Write out the listing below in full and exactly, leaving out every picture.

§ §

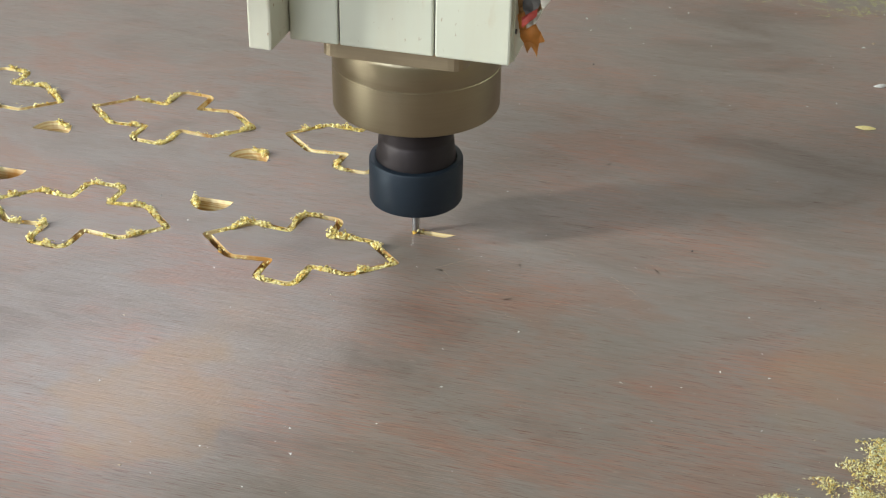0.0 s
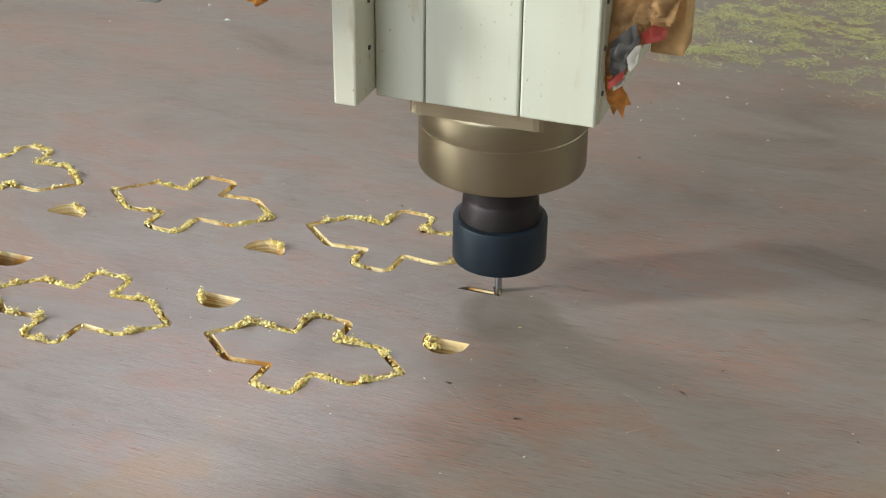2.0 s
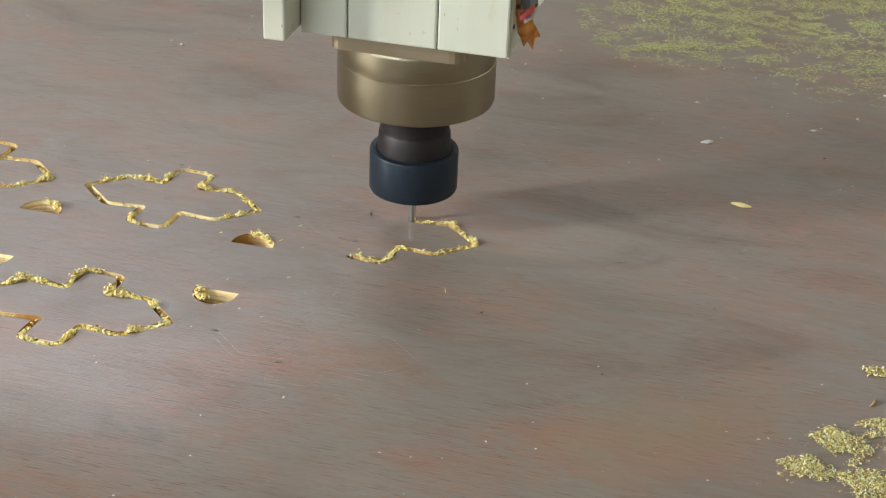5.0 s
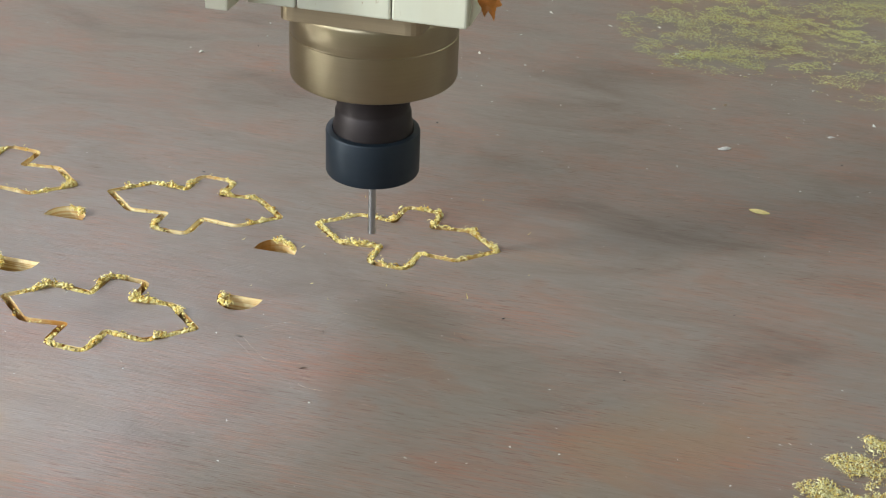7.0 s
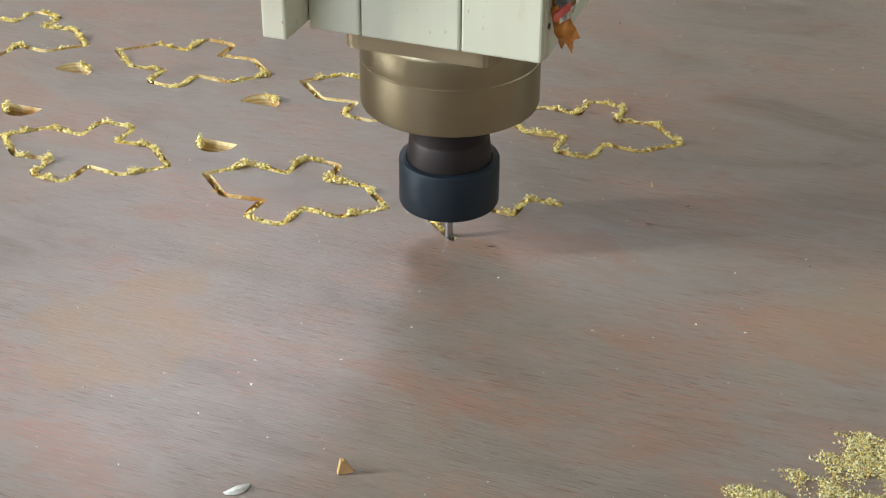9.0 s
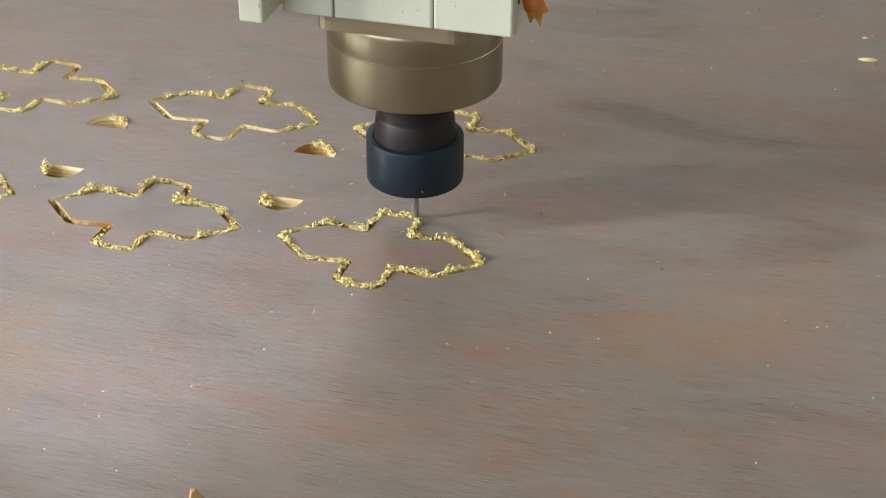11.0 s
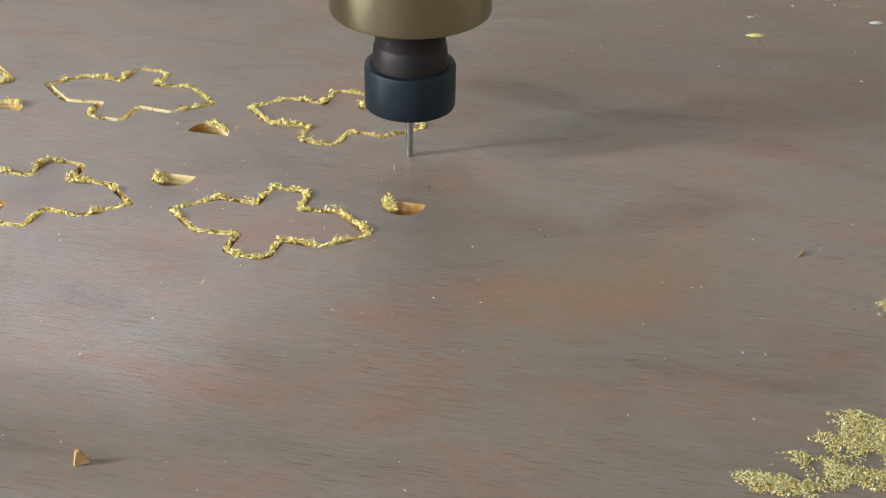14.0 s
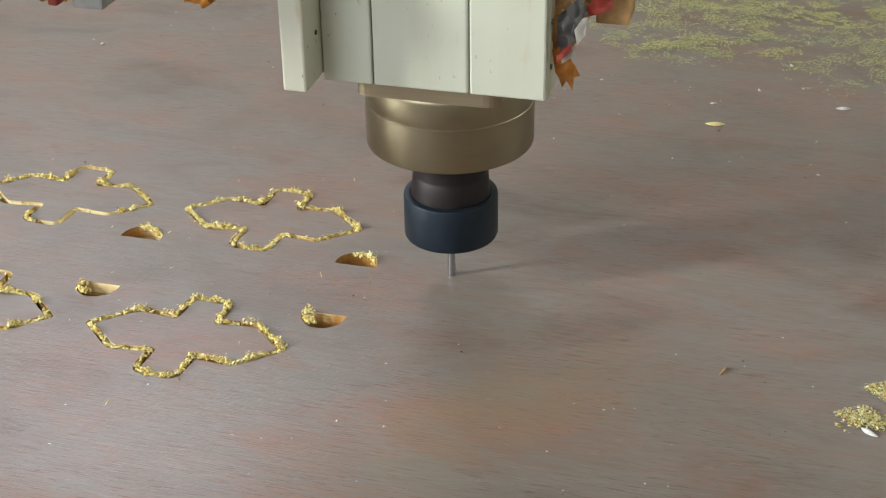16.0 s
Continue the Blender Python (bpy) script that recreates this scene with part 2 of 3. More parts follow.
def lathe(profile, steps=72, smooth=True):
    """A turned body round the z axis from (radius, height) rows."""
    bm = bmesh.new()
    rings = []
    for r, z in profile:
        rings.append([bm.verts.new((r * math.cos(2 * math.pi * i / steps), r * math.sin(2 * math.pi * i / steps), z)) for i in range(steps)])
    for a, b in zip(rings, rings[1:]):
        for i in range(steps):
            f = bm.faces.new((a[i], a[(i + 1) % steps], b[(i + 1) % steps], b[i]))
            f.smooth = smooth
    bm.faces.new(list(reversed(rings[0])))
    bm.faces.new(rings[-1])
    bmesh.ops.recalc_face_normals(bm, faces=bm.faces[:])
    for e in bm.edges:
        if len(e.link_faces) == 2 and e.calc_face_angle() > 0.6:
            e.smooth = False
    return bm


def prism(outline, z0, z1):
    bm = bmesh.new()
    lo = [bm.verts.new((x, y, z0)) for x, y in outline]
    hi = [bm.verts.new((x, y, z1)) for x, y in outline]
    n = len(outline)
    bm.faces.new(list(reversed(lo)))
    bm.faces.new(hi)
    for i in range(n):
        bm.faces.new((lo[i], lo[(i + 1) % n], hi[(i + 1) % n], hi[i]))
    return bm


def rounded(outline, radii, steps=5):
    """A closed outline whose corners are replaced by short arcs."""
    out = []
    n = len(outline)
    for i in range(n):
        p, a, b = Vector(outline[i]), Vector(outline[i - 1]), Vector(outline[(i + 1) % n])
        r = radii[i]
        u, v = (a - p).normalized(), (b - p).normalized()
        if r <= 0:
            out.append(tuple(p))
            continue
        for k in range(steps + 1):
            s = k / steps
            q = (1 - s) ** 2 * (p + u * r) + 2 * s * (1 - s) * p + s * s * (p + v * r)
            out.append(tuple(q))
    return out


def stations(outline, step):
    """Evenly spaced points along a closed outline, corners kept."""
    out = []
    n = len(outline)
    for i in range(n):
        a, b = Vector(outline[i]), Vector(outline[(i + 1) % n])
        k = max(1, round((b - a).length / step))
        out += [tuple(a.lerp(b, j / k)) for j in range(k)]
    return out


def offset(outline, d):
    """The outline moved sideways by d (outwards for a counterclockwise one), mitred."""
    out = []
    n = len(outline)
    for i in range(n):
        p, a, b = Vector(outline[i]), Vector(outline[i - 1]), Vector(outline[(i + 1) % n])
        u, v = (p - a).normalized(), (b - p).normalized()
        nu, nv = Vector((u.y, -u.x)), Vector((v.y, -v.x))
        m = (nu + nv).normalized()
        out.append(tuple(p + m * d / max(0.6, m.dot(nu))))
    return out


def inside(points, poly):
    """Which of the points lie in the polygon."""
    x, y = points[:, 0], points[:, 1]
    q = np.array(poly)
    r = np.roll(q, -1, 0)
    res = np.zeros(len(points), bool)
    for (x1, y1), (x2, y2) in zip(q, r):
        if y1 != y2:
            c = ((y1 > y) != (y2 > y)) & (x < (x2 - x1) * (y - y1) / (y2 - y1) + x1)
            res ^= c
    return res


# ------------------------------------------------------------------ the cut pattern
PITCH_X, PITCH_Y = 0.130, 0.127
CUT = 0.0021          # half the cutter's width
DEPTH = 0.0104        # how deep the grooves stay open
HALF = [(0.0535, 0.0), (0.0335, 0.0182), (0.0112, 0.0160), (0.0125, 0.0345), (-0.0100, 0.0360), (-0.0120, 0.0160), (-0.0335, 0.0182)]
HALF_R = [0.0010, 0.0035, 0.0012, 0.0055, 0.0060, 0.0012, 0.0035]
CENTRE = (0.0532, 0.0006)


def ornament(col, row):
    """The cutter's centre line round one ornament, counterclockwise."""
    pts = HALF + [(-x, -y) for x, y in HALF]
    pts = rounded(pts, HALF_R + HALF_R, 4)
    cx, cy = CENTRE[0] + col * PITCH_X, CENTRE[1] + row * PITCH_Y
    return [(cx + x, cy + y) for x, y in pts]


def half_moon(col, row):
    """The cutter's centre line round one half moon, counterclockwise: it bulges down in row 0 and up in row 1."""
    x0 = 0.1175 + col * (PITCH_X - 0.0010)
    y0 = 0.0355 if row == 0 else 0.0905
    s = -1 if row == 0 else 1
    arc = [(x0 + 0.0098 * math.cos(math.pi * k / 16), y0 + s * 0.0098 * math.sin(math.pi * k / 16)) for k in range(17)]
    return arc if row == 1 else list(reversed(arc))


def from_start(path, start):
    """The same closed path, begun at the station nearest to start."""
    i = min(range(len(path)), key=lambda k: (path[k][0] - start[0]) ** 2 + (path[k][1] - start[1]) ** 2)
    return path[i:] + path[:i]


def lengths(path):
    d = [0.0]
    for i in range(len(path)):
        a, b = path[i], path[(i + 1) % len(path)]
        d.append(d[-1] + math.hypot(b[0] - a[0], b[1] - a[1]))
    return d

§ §

- THE RESPONSE
0.0 s
2.0 s
5.0 s
7.0 s
9.0 s
11.0 s
14.0 s
16.0 s
Continue the Blender Python (bpy) script that recreates this scene with part 2 of 3. More parts follow.
def lathe(profile, steps=72, smooth=True):
    """A turned body round the z axis from (radius, height) rows."""
    bm = bmesh.new()
    rings = []
    for r, z in profile:
        rings.append([bm.verts.new((r * math.cos(2 * math.pi * i / steps), r * math.sin(2 * math.pi * i / steps), z)) for i in range(steps)])
    for a, b in zip(rings, rings[1:]):
        for i in range(steps):
            f = bm.faces.new((a[i], a[(i + 1) % steps], b[(i + 1) % steps], b[i]))
            f.smooth = smooth
    bm.faces.new(list(reversed(rings[0])))
    bm.faces.new(rings[-1])
    bmesh.ops.recalc_face_normals(bm, faces=bm.faces[:])
    for e in bm.edges:
        if len(e.link_faces) == 2 and e.calc_face_angle() > 0.6:
            e.smooth = False
    return bm


def prism(outline, z0, z1):
    bm = bmesh.new()
    lo = [bm.verts.new((x, y, z0)) for x, y in outline]
    hi = [bm.verts.new((x, y, z1)) for x, y in outline]
    n = len(outline)
    bm.faces.new(list(reversed(lo)))
    bm.faces.new(hi)
    for i in range(n):
        bm.faces.new((lo[i], lo[(i + 1) % n], hi[(i + 1) % n], hi[i]))
    return bm


def rounded(outline, radii, steps=5):
    """A closed outline whose corners are replaced by short arcs."""
    out = []
    n = len(outline)
    for i in range(n):
        p, a, b = Vector(outline[i]), Vector(outline[i - 1]), Vector(outline[(i + 1) % n])
        r = radii[i]
        u, v = (a - p).normalized(), (b - p).normalized()
        if r <= 0:
            out.append(tuple(p))
            continue
        for k in range(steps + 1):
            s = k / steps
            q = (1 - s) ** 2 * (p + u * r) + 2 * s * (1 - s) * p + s * s * (p + v * r)
            out.append(tuple(q))
    return out


def stations(outline, step):
    """Evenly spaced points along a closed outline, corners kept."""
    out = []
    n = len(outline)
    for i in range(n):
        a, b = Vector(outline[i]), Vector(outline[(i + 1) % n])
        k = max(1, round((b - a).length / step))
        out += [tuple(a.lerp(b, j / k)) for j in range(k)]
    return out


def offset(outline, d):
    """The outline moved sideways by d (outwards for a counterclockwise one), mitred."""
    out = []
    n = len(outline)
    for i in range(n):
        p, a, b = Vector(outline[i]), Vector(outline[i - 1]), Vector(outline[(i + 1) % n])
        u, v = (p - a).normalized(), (b - p).normalized()
        nu, nv = Vector((u.y, -u.x)), Vector((v.y, -v.x))
        m = (nu + nv).normalized()
        out.append(tuple(p + m * d / max(0.6, m.dot(nu))))
    return out


def inside(points, poly):
    """Which of the points lie in the polygon."""
    x, y = points[:, 0], points[:, 1]
    q = np.array(poly)
    r = np.roll(q, -1, 0)
    res = np.zeros(len(points), bool)
    for (x1, y1), (x2, y2) in zip(q, r):
        if y1 != y2:
            c = ((y1 > y) != (y2 > y)) & (x < (x2 - x1) * (y - y1) / (y2 - y1) + x1)
            res ^= c
    return res


# ------------------------------------------------------------------ the cut pattern
PITCH_X, PITCH_Y = 0.130, 0.127
CUT = 0.0021          # half the cutter's width
DEPTH = 0.0104        # how deep the grooves stay open
HALF = [(0.0535, 0.0), (0.0335, 0.0182), (0.0112, 0.0160), (0.0125, 0.0345), (-0.0100, 0.0360), (-0.0120, 0.0160), (-0.0335, 0.0182)]
HALF_R = [0.0010, 0.0035, 0.0012, 0.0055, 0.0060, 0.0012, 0.0035]
CENTRE = (0.0532, 0.0006)


def ornament(col, row):
    """The cutter's centre line round one ornament, counterclockwise."""
    pts = HALF + [(-x, -y) for x, y in HALF]
    pts = rounded(pts, HALF_R + HALF_R, 4)
    cx, cy = CENTRE[0] + col * PITCH_X, CENTRE[1] + row * PITCH_Y
    return [(cx + x, cy + y) for x, y in pts]


def half_moon(col, row):
    """The cutter's centre line round one half moon, counterclockwise: it bulges down in row 0 and up in row 1."""
    x0 = 0.1175 + col * (PITCH_X - 0.0010)
    y0 = 0.0355 if row == 0 else 0.0905
    s = -1 if row == 0 else 1
    arc = [(x0 + 0.0098 * math.cos(math.pi * k / 16), y0 + s * 0.0098 * math.sin(math.pi * k / 16)) for k in range(17)]
    return arc if row == 1 else list(reversed(arc))


def from_start(path, start):
    """The same closed path, begun at the station nearest to start."""
    i = min(range(len(path)), key=lambda k: (path[k][0] - start[0]) ** 2 + (path[k][1] - start[1]) ** 2)
    return path[i:] + path[:i]


def lengths(path):
    d = [0.0]
    for i in range(len(path)):
        a, b = path[i], path[(i + 1) % len(path)]
        d.append(d[-1] + math.hypot(b[0] - a[0], b[1] - a[1]))
    return d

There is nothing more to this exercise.